Features cost, even optional features. No programming language can or should try to be everything to everyone: to attempt it is to serve no one very well at all, because you split the focus of the language development between too many use cases and you complicate the language so thoroughly that onboarding a new programmer becomes an exercise in re-education about which subsets are acceptable in the given organization.

Rust's niche is safely managing memory without a GC. If Rust adds a GC, even an optional one, it will have lost its soul.

3 comments

Not only that, but the borrow checker also handles safety concerns. Rust's concurrency safety story ("fearless concurrency") is literally built on the back of ownership and borrowing.
Oh, wow, yes. I confess I skimmed the part about green threads.

I think OP doesn't understand that runtime features like GC and green threads have a cost, and Rust is designed around a making it safe to avoid that cost. Most of Rust's features don't make sense in the context of a managed runtime—what you would be left with is basically a subset of OCaml with C-style syntax and optional mutability.

> Most of Rust's features don't make sense in the context of a managed runtime

I don’t think that’s entirely true actually (which is why linearity is explored in languages like haskell).

For instance Go makes it easier to trigger data races, which undermine memory safety. This is a managed langage “built for concurrency” where using concurrency means memory safety is at risk.

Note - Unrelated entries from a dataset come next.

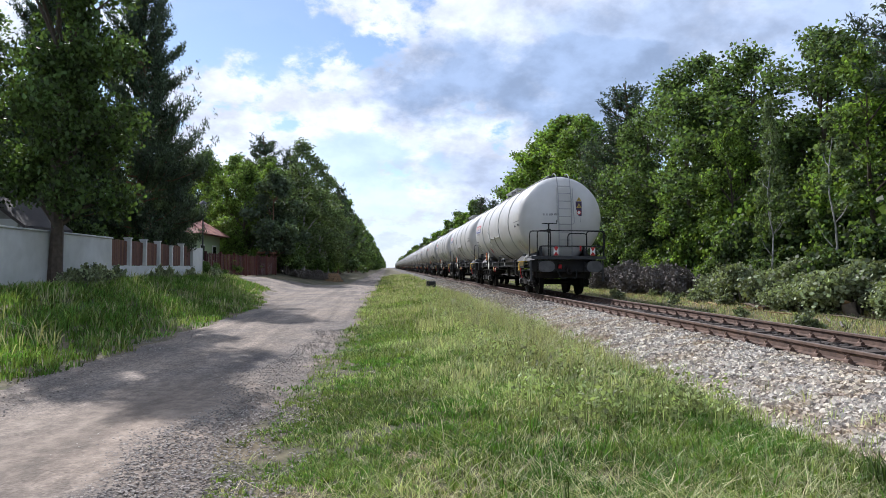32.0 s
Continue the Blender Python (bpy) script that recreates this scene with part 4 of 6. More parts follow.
# ---- locomotives ----
def locomotive(green, light, name_label, length=19.0, front_lamp=True):
    w = thing("diesel_locomotive", name_label, "locomotive", "locomotives of the train")
    h = length / 2 - 0.55
    g = Geo().hull8((-1.42, -h, 1.0), (1.42, h, 2.62), 0.08)
    lower = part("body_side", g, green, w, "dark green lower body")
    g = Geo()
    g.prism([(-1.42, 2.62), (-1.42, 3.45), (-1.32, 3.70), (1.32, 3.70), (1.42, 3.45), (1.42, 2.62)], 1, -h + 0.05, h - 0.05)
    upper = part("upper_body", g, light, w, "light green upper body")
    g = Geo()
    g.prism([(-1.32, 3.70), (-1.05, 4.02), (-0.5, 4.2), (0.5, 4.2), (1.05, 4.02), (1.32, 3.70)], 1, -h + 0.15, h - 0.15)
    roof = part("roof", g, M_ROOF if light is M_GREENDARK else light, w)
    g = Geo()
    for k in range(7):
        y = -h + 1.5 + k * 2.3
        g.hull8((-0.6, y, 4.18), (0.6, y + 1.5, 4.32), 0.03)
    part("roof_hatch", g, M_ROOF, w)
    # ribs along the side
    for z in (1.35, 1.75, 2.0, 2.25, 2.5):
        g = Geo()
        for s in (-1, 1):
            g.hull8((min(s * 1.41, s * 1.445), -h + 2.6, z - 0.025), (max(s * 1.41, s * 1.445), h - 2.6, z + 0.025), 0.004)
        part("side_rib", g, light if light is M_GREENLIGHT and z > 2.4 else green, lower)
    # windows, doors and grilles on the side
    for s in (-1, 1):
        x0, x1 = min(s * 1.40, s * 1.435), max(s * 1.40, s * 1.435)
        for e in (-1, 1):
            for y in (h - 0.62, h - 1.32):
                part("cab_window", Geo().hull8((x0, e * y - 0.24, 2.66), (x1, e * y + 0.24, 3.5), 0.03), M_GLASS, w)
            part("cab_door", Geo().hull8((min(s * 1.41, s * 1.43), e * (h - 2.1) - 0.3, 1.1), (max(s * 1.41, s * 1.43), e * (h - 2.1) + 0.3, 3.4), 0.008), green, w)
        spots = [(2.9, 0.2, 0), (4.3, 0.42, 1), (5.4, 0.42, 1), (7.0, 0.3, 0), (7.8, 0.3, 0), (8.6, 0.3, 0), (10.2, 0.25, 0), (10.9, 0.25, 0), (12.4, 0.3, 0), (13.4, 0.3, 0), (14.6, 0.3, 0)]
        for back, half, grille in spots:
            y = -h + back
            if y > h - 2.6:
                continue
            p = part("grille" if grille else "side_window", Geo().hull8((x0, y - half, 2.66), (x1, y + half, 3.46), 0.012), M_GRILLE if grille else M_GLASS, w)
            if grille:
                for q in range(9):
                    part("slat", Geo().hull8((x0 - 0.02, y - half, 2.70 + q * 0.085), (x1 + 0.02, y + half, 2.73 + q * 0.085)), M_GRILLE, p, smooth=0)
            else:
                g = Geo()
                for a0, a1, b0, b1 in ((y - half - 0.04, y - half, 2.62, 3.5), (y + half, y + half + 0.04, 2.62, 3.5), (y - half, y + half, 3.46, 3.5), (y - half, y + half, 2.62, 2.66)):
                    g.hull8((min(s * 1.415, s * 1.445), a0, b0), (max(s * 1.415, s * 1.445), a1, b1))
                part("window_frame", g, light, p, smooth=0)
        part("grab_rail", Geo().tube([(s * 1.48, -h + 2.55, 1.2), (s * 1.48, -h + 2.55, 2.7)], 0.018, 6), M_ROOF, w)
        for k in range(5):
            part("louvre", Geo().hull8((x0, -h + 2.0, 2.7 + 0.15 * k), (x1, -h + 2.4, 2.76 + 0.15 * k)), light, w, smooth=0)
        part("roof_rail", Geo().tube([(s * 1.1, -h + 0.6, 4.12), (s * 1.1, h - 0.6, 4.12)], 0.02, 6), M_ROOF, w)
        if light is M_GREENDARK:
            for z in (2.42, 1.32):
                part("cream_stripe", Geo().hull8((min(s * 1.42, s * 1.448), -h + 0.1, z - 0.04), (max(s * 1.42, s * 1.448), h - 0.1, z + 0.04)), M_CREAM, w, "cream stripe", smooth=0)
    # ends
    for e in (-1, 1):
        y0, y1 = min(e * (h - 0.02), e * (h + 0.03)), max(e * (h - 0.02), e * (h + 0.03))
        for x in (-0.62, 0.62):
            part("windscreen", Geo().hull8((x - 0.52, y0, 2.85), (x + 0.52, y1, 3.55), 0.02), M_GLASS, w)
        if front_lamp:
            part("front_panel", Geo().hull8((-1.38, y0, 1.5), (1.38, y1, 2.75), 0.01), M_YELLOW, w, "yellow end panel")
            part("front_skirt", Geo().hull8((-1.36, y0, 1.02), (1.36, y1, 1.47), 0.01), M_RED, w, "red end skirt")
        for x in (-0.95, 0.95):
            lamp = part("headlight", Geo().rot((x, e * h, 1.85), (x, e * (h + 0.12), 1.85), [(0, 0.30), (0.8, 0.33), (1, 0.30)], 28), M_WHITE, w, "white-rimmed headlight")
            part("headlight_lens", Geo().rot((x, e * (h + 0.1), 1.85), (x, e * (h + 0.14), 1.85), [(0, 0.25), (1, 0.2)], 24), M_GLASS, lamp)
        part("headstock", Geo().hull8((-1.35, min(e * (h - 0.1), e * (h + 0.06)), 0.72), (1.35, max(e * (h - 0.1), e * (h + 0.06)), 1.0), 0.01), M_RED, w)
        g = Geo()
        g.tube([(-1.3, e * h, 0.75), (-1.3, e * (h + 0.15), 0.45), (-0.7, e * (h + 0.3), 0.3), (0.7, e * (h + 0.3), 0.3), (1.3, e * (h + 0.15), 0.45), (1.3, e * h, 0.75)], 0.025, 6, 0.1)
        part("step_rail", g, M_WHITE, w)
        part("snow_plough", Geo().prism([(-1.25, 0.2), (1.25, 0.2), (1.25, 0.5), (-1.25, 0.5)], 1, min(e * (h - 0.1), e * (h + 0.12)), max(e * (h - 0.1), e * (h + 0.12))), M_ROOF, w)
        for s in (-1, 1):
            b = part("buffer", Geo().cyl((s * 0.875, e * h, 1.06), (s * 0.875, e * (h + 0.45), 1.06), 0.14, 16, c=0.01), M_GREY, w)
            part("buffer_head", Geo().cyl((s * 0.875, e * (h + 0.45), 1.06), (s * 0.875, e * (h + 0.52), 1.06), 0.24, 20, c=0.01), M_GREY, b)
    # running gear
    for e in (-1, 1):
        yb = e * (length / 2 - 4.6)
        g = Geo()
        for s in (-1, 1):
            g.prism([(yb - 2.3, 0.85), (yb + 2.3, 0.85), (yb + 2.2, 0.6), (yb + 1.0, 0.5), (yb - 1.0, 0.5), (yb - 2.2, 0.6)], 0, min(s * 0.98, s * 1.12), max(s * 0.98, s * 1.12))
        g.hull8((-1.0, yb - 0.4, 0.5), (1.0, yb + 0.4, 0.95))
        part("bogie_frame", g, M_BOGIE, w)
        for k in (-1, 0, 1):
            wy = yb + k * 1.75
            for s in (-1, 1):
                part("wheel", Geo().rot((s * 0.70, wy, 0.55), (s * 0.85, wy, 0.55), [(0, 0.58), (0.2, 0.58), (0.25, 0.55), (1, 0.545)], 28), M_WHEEL, w)
                part("axle_box", Geo().hull8((min(s * 0.95, s * 1.18), wy - 0.16, 0.4), (max(s * 0.95, s * 1.18), wy + 0.16, 0.72), 0.04), M_BOGIE, w)
    part("fuel_tank", Geo().hull8((-1.3, -1.7, 0.42), (1.3, 1.7, 1.0), 0.12), M_GRILLE, w)
    for s in (-1, 1):
        bars(w, "side_number", 1, M_INK, -0.5, 0.5, 1.45, 1.62, 1, 3, flat=-1.447) if s < 0 else None
        for y in (-1.3, -2.0):
            part("side_plate", Geo().hull8((min(s * 1.42, s * 1.435), y - 0.14, 1.48), (max(s * 1.42, s * 1.435), y + 0.14, 1.60)), M_GREENLIGHT, w) if s < 0 else None
    return w


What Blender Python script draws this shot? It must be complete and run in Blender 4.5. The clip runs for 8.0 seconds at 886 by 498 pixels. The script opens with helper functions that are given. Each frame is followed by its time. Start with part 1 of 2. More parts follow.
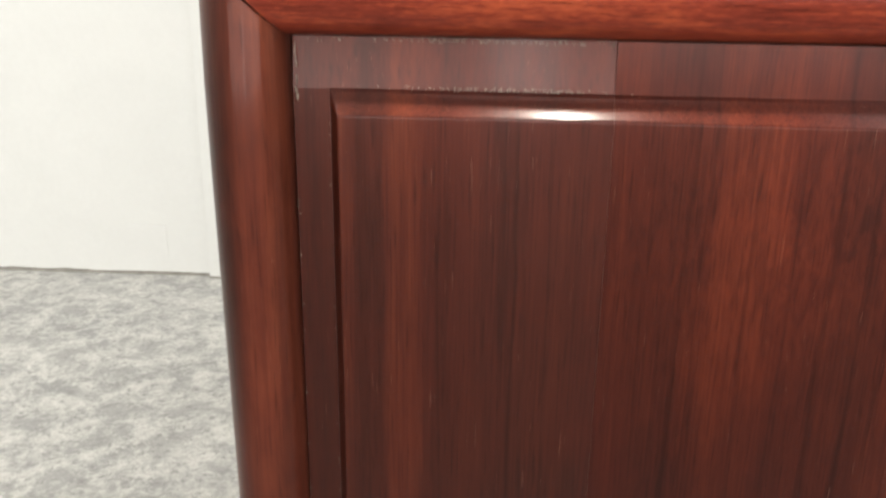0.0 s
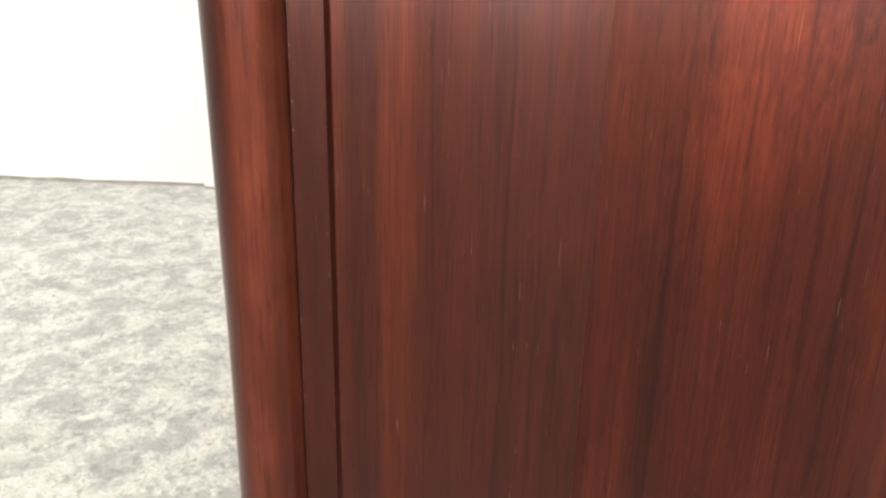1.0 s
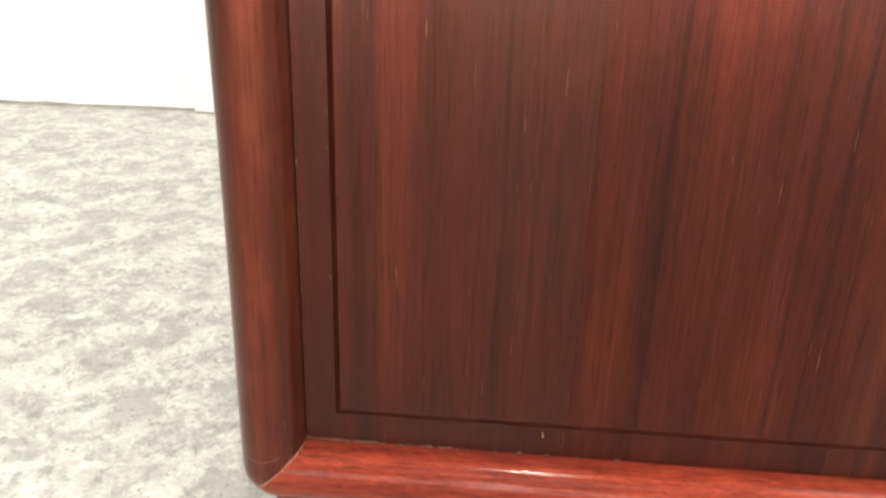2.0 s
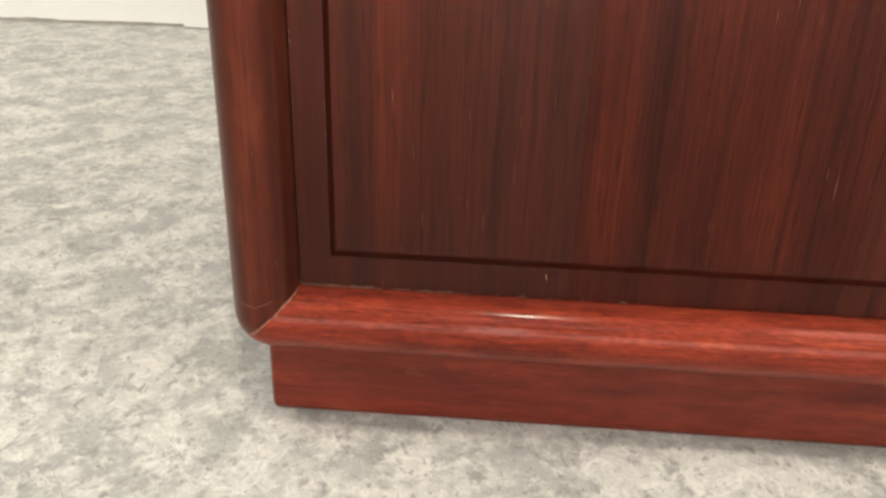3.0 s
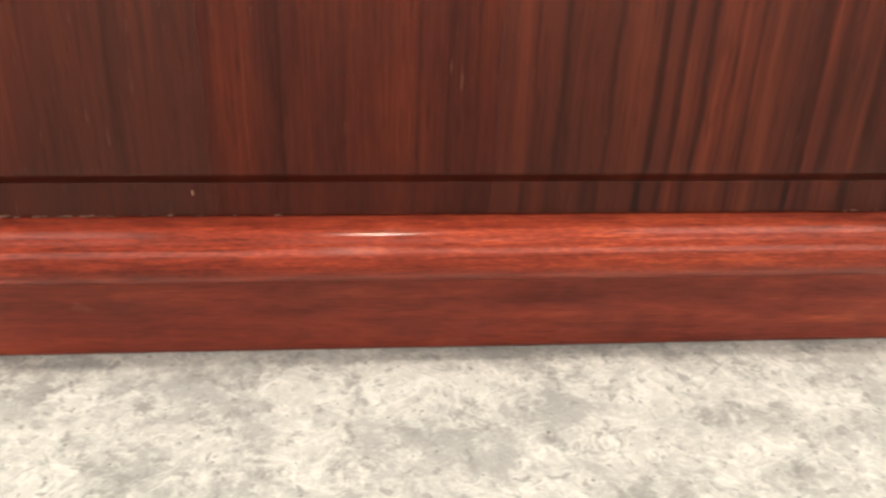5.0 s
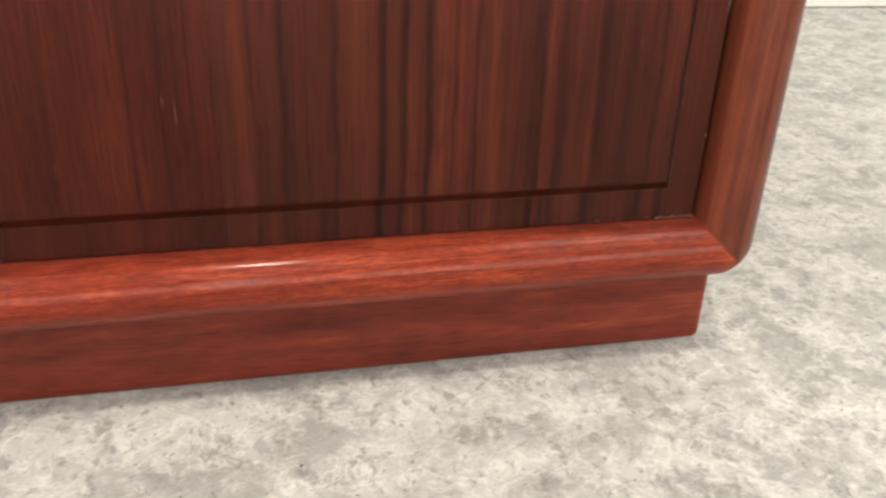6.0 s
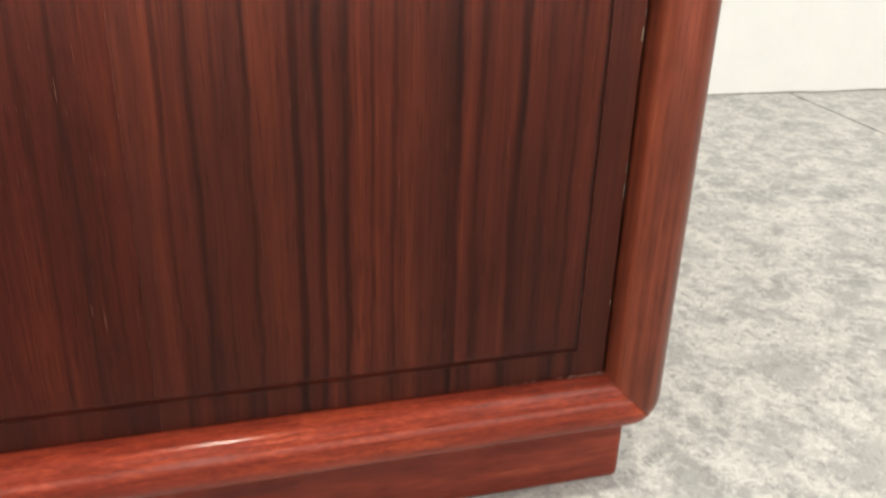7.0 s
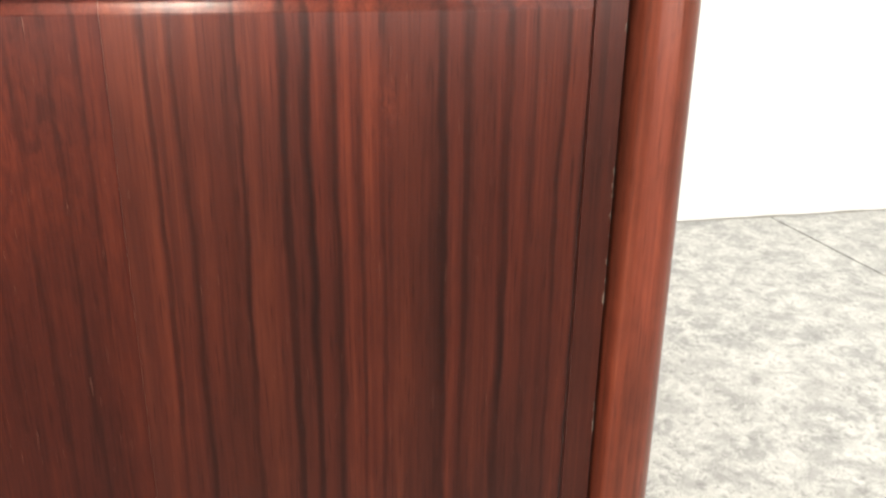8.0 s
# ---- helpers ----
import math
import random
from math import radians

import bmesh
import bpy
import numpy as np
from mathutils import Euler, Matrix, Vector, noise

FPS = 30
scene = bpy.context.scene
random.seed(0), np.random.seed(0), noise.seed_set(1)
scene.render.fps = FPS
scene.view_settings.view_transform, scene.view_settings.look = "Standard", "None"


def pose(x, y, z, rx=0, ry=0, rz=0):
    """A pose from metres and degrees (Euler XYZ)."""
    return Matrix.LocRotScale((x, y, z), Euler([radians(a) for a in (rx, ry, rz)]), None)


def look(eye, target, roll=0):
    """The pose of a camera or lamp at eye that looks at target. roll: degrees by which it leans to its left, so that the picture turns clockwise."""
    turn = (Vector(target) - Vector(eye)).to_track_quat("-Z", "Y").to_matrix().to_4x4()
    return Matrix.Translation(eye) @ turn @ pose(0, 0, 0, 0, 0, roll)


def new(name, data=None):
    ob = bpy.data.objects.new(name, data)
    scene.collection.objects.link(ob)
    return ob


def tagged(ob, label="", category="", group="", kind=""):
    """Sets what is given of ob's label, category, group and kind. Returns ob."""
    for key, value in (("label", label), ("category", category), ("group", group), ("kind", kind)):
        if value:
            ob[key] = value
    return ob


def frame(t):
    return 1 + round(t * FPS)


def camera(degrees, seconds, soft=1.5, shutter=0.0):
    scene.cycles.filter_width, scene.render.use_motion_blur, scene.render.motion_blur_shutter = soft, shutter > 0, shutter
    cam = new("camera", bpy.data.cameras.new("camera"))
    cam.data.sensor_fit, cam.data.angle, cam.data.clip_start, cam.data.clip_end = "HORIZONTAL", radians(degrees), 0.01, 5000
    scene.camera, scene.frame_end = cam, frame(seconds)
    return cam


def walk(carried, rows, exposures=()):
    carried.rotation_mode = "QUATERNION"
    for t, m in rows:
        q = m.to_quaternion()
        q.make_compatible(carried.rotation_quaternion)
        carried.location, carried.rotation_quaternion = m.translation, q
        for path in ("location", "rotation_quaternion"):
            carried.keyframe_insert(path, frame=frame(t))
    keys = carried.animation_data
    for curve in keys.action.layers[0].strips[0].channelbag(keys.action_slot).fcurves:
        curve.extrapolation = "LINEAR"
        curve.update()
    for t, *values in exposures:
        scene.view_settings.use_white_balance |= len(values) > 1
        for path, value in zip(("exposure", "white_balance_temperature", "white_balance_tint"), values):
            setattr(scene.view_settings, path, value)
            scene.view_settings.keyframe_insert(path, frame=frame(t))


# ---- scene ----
cam = camera(53.8, 8.0, soft=2.5, shutter=0.3)
PATH = [
    (0, (0.09, -0.347, 0.475), (-0.065, 1.544, -0.157), 0.7),
    (0.5, (0.091, -0.351, 0.441), (-0.056, 1.523, -0.243), 0.9),
    (1, (0.093, -0.351, 0.407), (-0.056, 1.505, -0.322), 1.2),
    (1.5, (0.091, -0.354, 0.38), (-0.047, 1.488, -0.387), 1.5),
    (3, (0.091, -0.365, 0.291), (-0.018, 1.422, -0.602), 1.7),
    (3.5, (0.098, -0.368, 0.268), (0.004, 1.398, -0.665), 1.5),
    (4, (0.124, -0.369, 0.264), (0.079, 1.387, -0.693), 1.4),
    (4.5, (0.159, -0.367, 0.266), (0.213, 1.386, -0.696), 1.7),
    (5, (0.197, -0.366, 0.264), (0.365, 1.388, -0.681), 2.0),
    (5.2, (0.211, -0.366, 0.267), (0.428, 1.379, -0.686), 2.2),
    (6.3, (0.284, -0.365, 0.287), (0.725, 1.35, -0.643), 1.9),
    (6.5, (0.287, -0.366, 0.303), (0.752, 1.349, -0.614), 1.9),
    (7, (0.287, -0.364, 0.346), (0.784, 1.378, -0.501), 1.7),
    (7.5, (0.29, -0.371, 0.399), (0.794, 1.406, -0.369), 1.2),
    (8, (0.29, -0.379, 0.452), (0.793, 1.423, -0.254), 0.8),
]
EXPOSURES = [(0, -0.78, 6350, 10), (0.5, -0.57, 6350, 10), (1.0, -0.34, 6450, 10), (1.5, -0.18, 6500, 10), (3.0, -0.74, 6850, 10), (3.5, -0.96, 6900, 10), (4.0, -0.72, 6900, 10), (4.5, -0.54, 6900, 10),
             (5.2, -0.46, 6850, 10), (6.5, -0.84, 6650, 10), (7.0, -0.76, 6550, 10), (7.5, -0.55, 6500, 10), (8, -0.36, 6450, 10)]
walk(cam, [(t, look(eye, target, roll)) for t, eye, target, roll in PATH], EXPOSURES)

# ---- world and lights ----
CEIL = 2.8
# Ceiling downlight over the cabinet's front: x, y, diameter, watts.
LAMPS = [(0.24, -0.80, 0.08, 62.0)]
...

And that’s not recent news, Russ Cox himself wrote about it back in 2010: https://research.swtch.com/gorace

True, but linearity/affine types applied carefully in the context of a managed runtime would look quite different from Rust's borrow checker. The reason why Rust's borrow checker is so infamous is because Rust has to prove everything at compile time. Bringing affine types to a GC language would most likely involve making them opt-in (or only triggered in concurrent situations), while making linearity optional in Rust would undermine its foundations.
You can opt into runtime checking in Rust via interior mutability. Cell<>, RefCell<>, Rc<>, Arc<>, Mutex<>, Rwlock<> are constructs that involve varying levels of runtime checking - most of these will be way more efficient than GC. It's even simpler to use .clone() in order to effectively do away with any requirement for linearity.
(Cell<T> doesn’t actually do runtime checking)
Green threads have been totally superseded by current async support in Rust. That's why they're no longer part of the language itself.
Technically green threads were removed when rust was moved “down the stack” back before 1.0: green threads would mean requiring a runtime (scheduler & al) which is problematic when targeting foundational libraries and embedded programming, it makes integrating with other systems a lot harder.

Async being opt-in means the people who don’t need it can avoid it, though it’s not always great when e.g. the premier HTTP client of the ecosystem provides a “blocking” interface which iirc just starts a runtime and delegates to the async interface.

Ironically very early prerelease versions of Rust had a GC (and also Go-style fibers).

I think, however, a lot of people would love to see other GC languages take up the safety promises that Rust provides (especially concurrency).

A framework for "pluggable" and optional GC could be very helpful for dealing with the rare case of general graph-like data, where there really is no feasible alternative in terms of more explicit memory management. This will probably be done as a natural outcome of stable support for "local" allocators, which is already planned in Rust itself.